Siren Song
A Suspense Novel
While teacher’s fatigue has yet to acquire the bloody cachet of “going postal,” it does add a complicit shadow pathology to this novel, in both its protagonist and its author. JP Griffith, young, lovelorn, and divorced, takes off after his last class fluffs The Old Man and the Sea. Flooring his Jeep in land-weary disgust, he drives north, to the shimmering aquatic charms of Door County, Wisconsin, there to find a sale-priced cabin cruiser called Siren Song, as well as a dishy waitress at the Swedish pancake house, who (call it kismet) was so disenchanted by her English teaching job that she took this position where she’s “dressed to yodel.” Their first date is Chemistry 101, with a dash of nervous journalism.
Who was that policeman JP saw racing along the foggy bridge last week, only to crash and drown minutes later?

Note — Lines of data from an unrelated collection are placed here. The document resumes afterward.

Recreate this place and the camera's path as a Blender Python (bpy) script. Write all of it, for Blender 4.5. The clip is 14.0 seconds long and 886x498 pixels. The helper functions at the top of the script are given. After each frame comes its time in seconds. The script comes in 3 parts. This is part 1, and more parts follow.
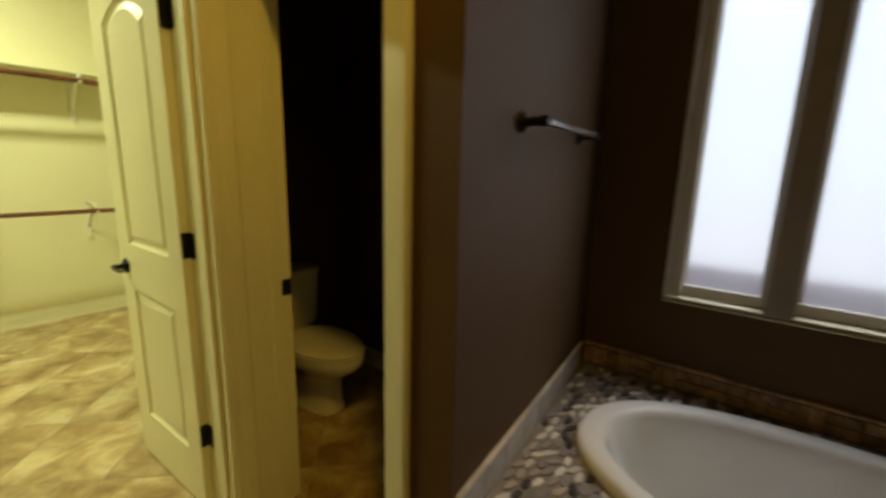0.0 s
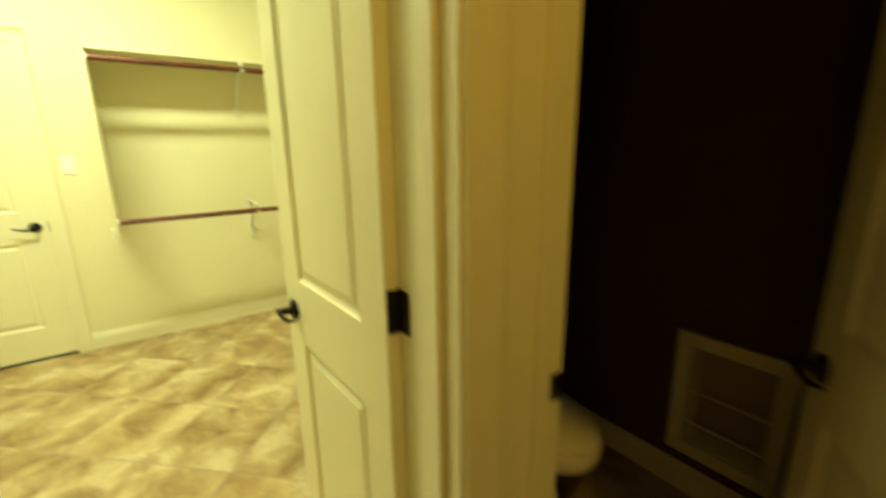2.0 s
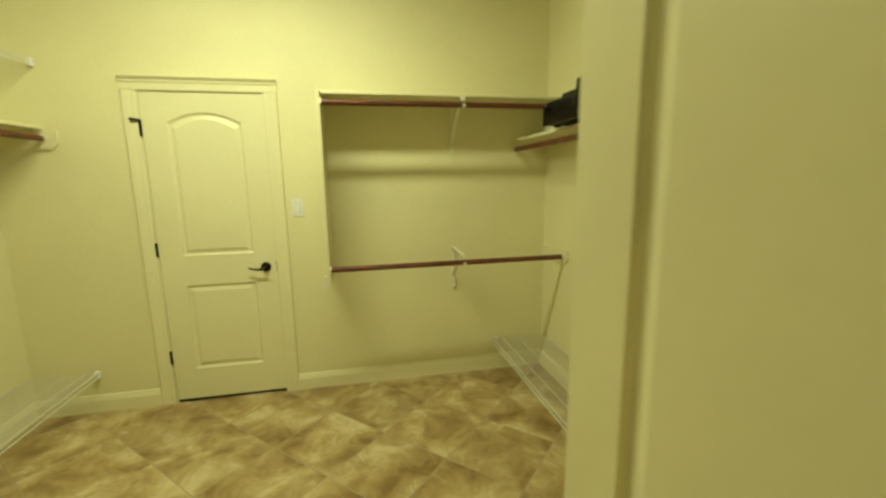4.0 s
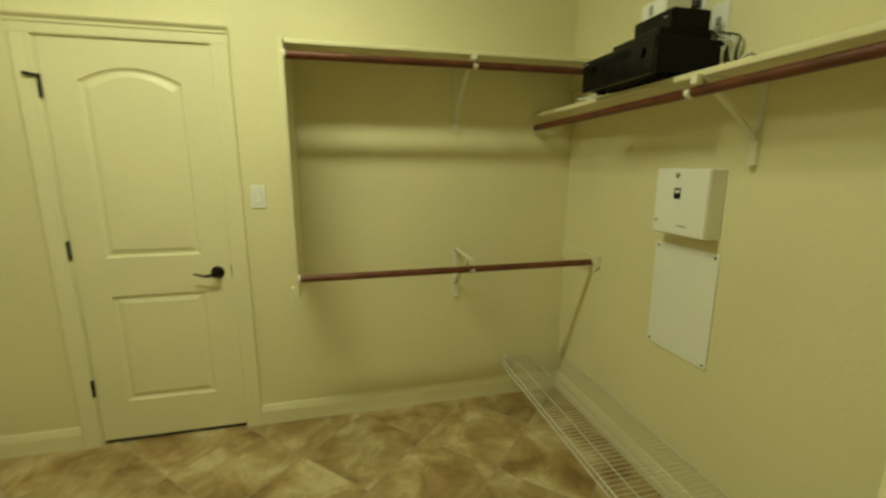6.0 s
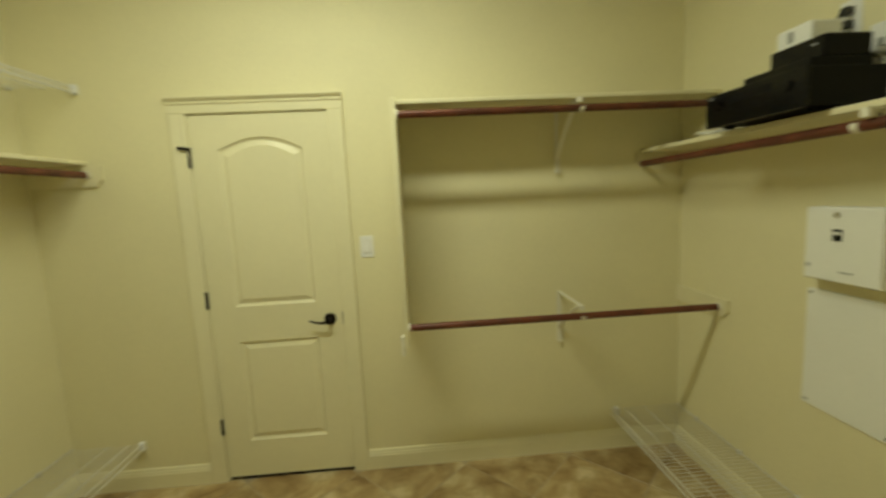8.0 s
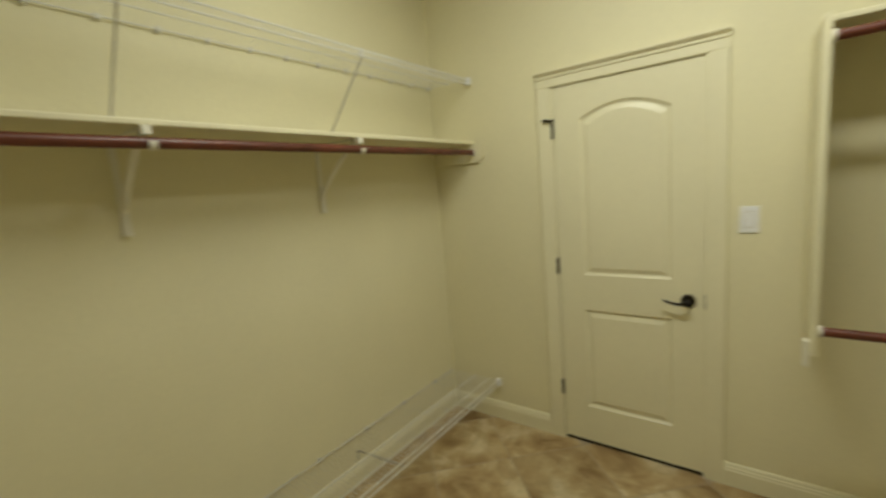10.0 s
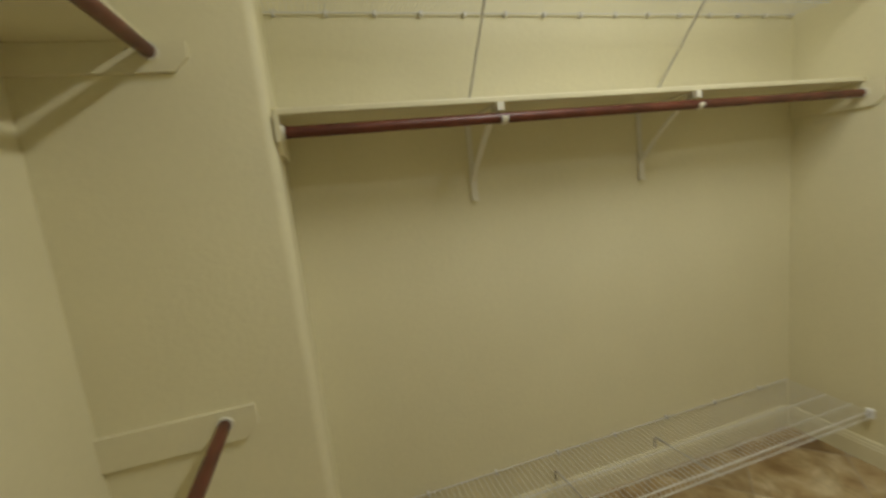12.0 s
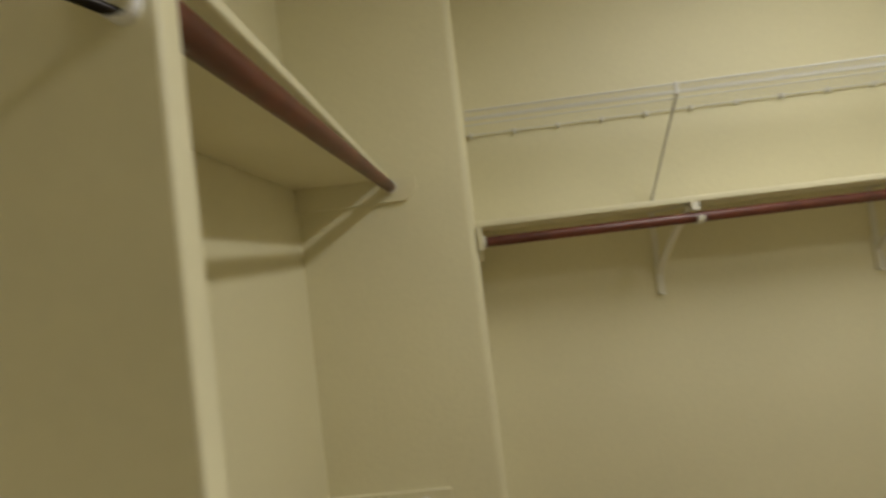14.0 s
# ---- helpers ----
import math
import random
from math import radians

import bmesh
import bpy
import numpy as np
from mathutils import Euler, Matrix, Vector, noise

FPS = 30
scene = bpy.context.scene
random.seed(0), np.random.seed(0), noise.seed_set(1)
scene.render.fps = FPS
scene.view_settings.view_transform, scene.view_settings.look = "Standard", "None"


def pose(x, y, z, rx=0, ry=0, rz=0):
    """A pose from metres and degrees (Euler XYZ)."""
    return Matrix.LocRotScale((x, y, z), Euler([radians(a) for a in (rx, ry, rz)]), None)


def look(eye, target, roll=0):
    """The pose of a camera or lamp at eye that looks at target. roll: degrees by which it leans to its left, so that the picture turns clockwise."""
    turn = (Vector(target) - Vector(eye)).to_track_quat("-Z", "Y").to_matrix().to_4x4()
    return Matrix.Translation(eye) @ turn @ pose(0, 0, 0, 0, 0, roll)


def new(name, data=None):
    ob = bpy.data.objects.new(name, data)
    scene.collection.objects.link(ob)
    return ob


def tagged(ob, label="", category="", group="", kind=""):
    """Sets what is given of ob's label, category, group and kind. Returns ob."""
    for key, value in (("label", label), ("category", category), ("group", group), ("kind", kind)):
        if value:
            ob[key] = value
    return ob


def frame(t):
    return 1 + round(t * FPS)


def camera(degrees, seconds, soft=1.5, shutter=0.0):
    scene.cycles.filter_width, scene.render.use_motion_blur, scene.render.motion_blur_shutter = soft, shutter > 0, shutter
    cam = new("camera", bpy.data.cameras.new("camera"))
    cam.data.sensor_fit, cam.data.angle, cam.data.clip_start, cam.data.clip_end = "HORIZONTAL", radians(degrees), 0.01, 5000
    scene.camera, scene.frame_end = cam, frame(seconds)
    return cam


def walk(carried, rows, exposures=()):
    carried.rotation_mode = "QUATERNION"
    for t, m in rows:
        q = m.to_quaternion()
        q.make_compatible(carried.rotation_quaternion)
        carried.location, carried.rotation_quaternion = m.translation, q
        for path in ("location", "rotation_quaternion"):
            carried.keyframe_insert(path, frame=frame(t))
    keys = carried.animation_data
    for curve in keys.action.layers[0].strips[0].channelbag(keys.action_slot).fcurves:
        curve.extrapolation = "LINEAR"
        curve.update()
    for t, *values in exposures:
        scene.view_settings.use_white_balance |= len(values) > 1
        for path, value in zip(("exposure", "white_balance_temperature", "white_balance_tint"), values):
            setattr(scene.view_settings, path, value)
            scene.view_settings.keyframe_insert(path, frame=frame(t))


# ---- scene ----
cam = camera(93.4, 14.0, 2.6, 0.8)
PATH = [
    (0, (0.264, -0.228, 1.371), (1.81, 0.978, 0.98), 1.4),
    (0.5, (0.273, -0.04, 1.341), (1.723, 1.265, 0.9), 2.3),
    (1, (0.36, 0.16, 1.345), (1.717, 1.562, 0.905), 2.2),
    (1.5, (0.409, 0.415, 1.358), (1.698, 1.881, 0.923), 2.4),
    (2, (0.467, 0.678, 1.388), (1.608, 2.251, 0.915), -0.9),
    (2.3, (0.49, 0.8, 1.44), (1.346, 2.581, 1.13), 0.9),
    (2.5, (0.525, 0.905, 1.451), (1.178, 2.774, 1.165), 0.4),
    (2.7, (0.53, 0.979, 1.47), (0.989, 2.909, 1.217), -0.6),
    (3, (0.533, 1.079, 1.48), (0.984, 3.012, 1.234), -0.1),
    (3.5, (0.536, 1.276, 1.493), (0.994, 3.203, 1.218), -0.5),
    (3.7, (0.512, 1.346, 1.509), (0.917, 3.279, 1.195), -1.2),
    (5.8, (0.548, 2.034, 1.467), (0.952, 3.954, 1.077), 0.2),
    (6, (0.557, 2.056, 1.471), (1.012, 3.965, 1.082), -0.0),
    (6.5, (0.561, 2.098, 1.521), (1.071, 4.006, 1.203), -2.5),
    (7, (0.533, 2.102, 1.56), (0.99, 4.033, 1.309), -2.9),
    (9.3, (0.181, 2.144, 1.572), (-0.503, 4.003, 1.298), -3.5),
    (9.5, (0.156, 2.143, 1.576), (-0.677, 3.939, 1.295), -3.8),
    (10, (0.142, 2.153, 1.564), (-1.052, 3.732, 1.274), -4.8),
    (10.5, (0.11, 2.139, 1.568), (-1.334, 3.489, 1.267), -5.3),
    (11, (0.063, 2.105, 1.563), (-1.585, 3.19, 1.238), -5.8),
    (11.5, (0.037, 2.069, 1.561), (-1.777, 2.846, 1.238), -6.9),
    (12, (0.028, 2.036, 1.568), (-1.873, 2.578, 1.265), -6.4),
    (12.5, (0.038, 2.02, 1.59), (-1.911, 2.396, 1.339), -6.5),
    (13, (0.056, 1.984, 1.629), (-1.926, 2.219, 1.508), -6.1),
    (13.5, (0.076, 1.947, 1.689), (-1.921, 2.058, 1.668), -6.7),
    (14, (0.099, 1.901, 1.725), (-1.898, 1.808, 1.772), -6.7),
]
EXPOSURES = [(0, -0.18, 6600, 10), (0.5, -0.06, 6700, 10), (1.5, 0.2, 6900, 8), (2.5, -0.02, 6800, 7), (3, -0.38, 6900, 6), (3.7, -0.67, 6900, 8),
             (5.8, -1.21, 6700, 13), (7, -1.21, 6500, 16), (9.3, -1.34, 5700, 37), (10.5, -1.34, 5600, 41), (14, -1.38, 5500, 50)]
walk(cam, [(t, look(eye, aim, roll)) for t, eye, aim, roll in PATH], EXPOSURES)
WIN_X = 2.28                                             # inner face of the window wall
CLOSET_WATTS, BATH_WATTS, FILL_WATTS, WINDOW_WATTS, SKY_WATTS = 72, 71, 4, 14, 66

# ---- world and light ----
world = bpy.data.worlds.new("World")
scene.world = world
world.use_nodes = True
sky = world.node_tree.nodes.new("ShaderNodeTexSky")
sky.sky_type, sky.sun_disc = "NISHITA", False
sky.sun_elevation, sky.sun_rotation = radians(60), radians(270)
world.node_tree.links.new(sky.outputs[0], world.node_tree.nodes["Background"].inputs[0])
world.node_tree.nodes["Background"].inputs[1].default_value = 0.15


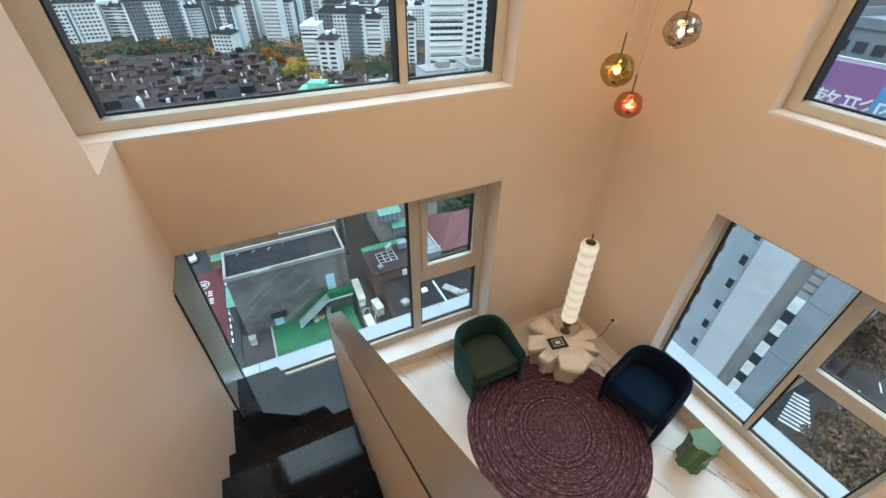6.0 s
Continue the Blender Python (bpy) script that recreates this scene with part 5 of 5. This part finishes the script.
patch = mn.new("ShaderNodeTexNoise")
patch.inputs["Scale"].default_value, patch.inputs["Detail"].default_value = 2.6, 2.0
ml.new(m_add.outputs[0], patch.inputs["Vector"])
p_mr = mn.new("ShaderNodeMapRange")
p_mr.inputs["From Min"].default_value, p_mr.inputs["From Max"].default_value = 0.43, 0.57
ml.new(patch.outputs["Fac"], p_mr.inputs["Value"])
fine = times(vein(1.3, 0.010, 1.0, 6.0), p_mr.outputs["Result"])
wide = times(times(vein(1.3, 0.04, 1.0, 7.0), p_mr.outputs["Result"]), None, 0.42)
cloud = mn.new("ShaderNodeTexNoise")
cloud.inputs["Scale"].default_value, cloud.inputs["Detail"].default_value = 3.0, 4.0
ml.new(m_add.outputs[0], cloud.inputs["Vector"])
c_ramp = mn.new("ShaderNodeValToRGB")
c_ramp.color_ramp.elements[0].position, c_ramp.color_ramp.elements[0].color = 0.3, (0.69, 0.66, 0.625, 1)
c_ramp.color_ramp.elements[1].position, c_ramp.color_ramp.elements[1].color = 0.6, (0.765, 0.74, 0.71, 1)
ml.new(cloud.outputs["Fac"], c_ramp.inputs["Fac"])
mix_a, mix_b = mn.new("ShaderNodeMixRGB"), mn.new("ShaderNodeMixRGB")
mix_a.inputs[2].default_value = (0.36, 0.30, 0.25, 1)
mix_b.inputs[2].default_value = (0.15, 0.115, 0.09, 1)
ml.new(c_ramp.outputs["Color"], mix_a.inputs[1])
ml.new(wide, mix_a.inputs[0])
ml.new(mix_a.outputs["Color"], mix_b.inputs[1])
ml.new(fine, mix_b.inputs[0])
ml.new(mix_b.outputs["Color"], mb.inputs["Base Color"])

TW, TL, GAP = 0.60, 1.20, 0.0008
bm = bmesh.new()
add_box(bm, GAP / 2, TW - GAP / 2, GAP / 2, TL - GAP / 2, -0.0115, 0.0)
tile_mesh = bpy.data.meshes.new("floor_tile")
bm.to_mesh(tile_mesh)
bm.free()
tile_mesh.materials.append(marble)
for i in range(7):
    for j in range(7):
        tx, ty = XB - TW * (i + 1) + 0.0, YA - TL * (j + 1) - 0.6 * (i % 2) + 0.6
        if tx + TW < 0.0:
            continue
        tile = new("floor_tile", tile_mesh)
        tile.parent = floor_base
        tile.location = (tx, ty, FZ)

Her ex-husband, who (call it karma) just happened to be the Siren‘s last owner, and he had told her nothing about any unsolved murder case or recovered cash. His most suspicious activity in their short marriage was writing short stories late at night. Turns out that the cop, Parnell, stored these sketches along with a complete set of John MacDonald mysteries in the boat’s bulkhead. That will be the smoking gun in the ensuing bloody hunt for the truth of Parnell’s death in this brightly paced, winsome mystery.
The author has created a well-rendered atmospheric feel for that spit of land between Green Bay and Lake Michigan, an appreciation for the local sea-salt characters, one of whom is Parnell’s ex-creative writing teacher. This an unsurprising stretch for Schwandt, who, besides being a high school literature and writing teacher, has five well-received young adult novels to his credit and one previous adult book, The Last Goodie, itself praised by John MacDonald.
Yet graduating from young adult to adult is not so easy. MacDonald’s protagonist is so frequently cited as to risk copyright infringement. And, like a good teacher, Schwandt outlines his plot points serially, typing out the list of coincidences, presumably so that younger readers can keep up. He uses more than enough profanity (in a clumsily staged gunfight), but any writing teacher will explain that good dialogue is not driven by Tourette’s Syndrome. The real surprise of the ending, which is a surprise, is a measure of how much good will the narrator has earned, to see him spend it on the wrong siren. That, reader, is the mystery.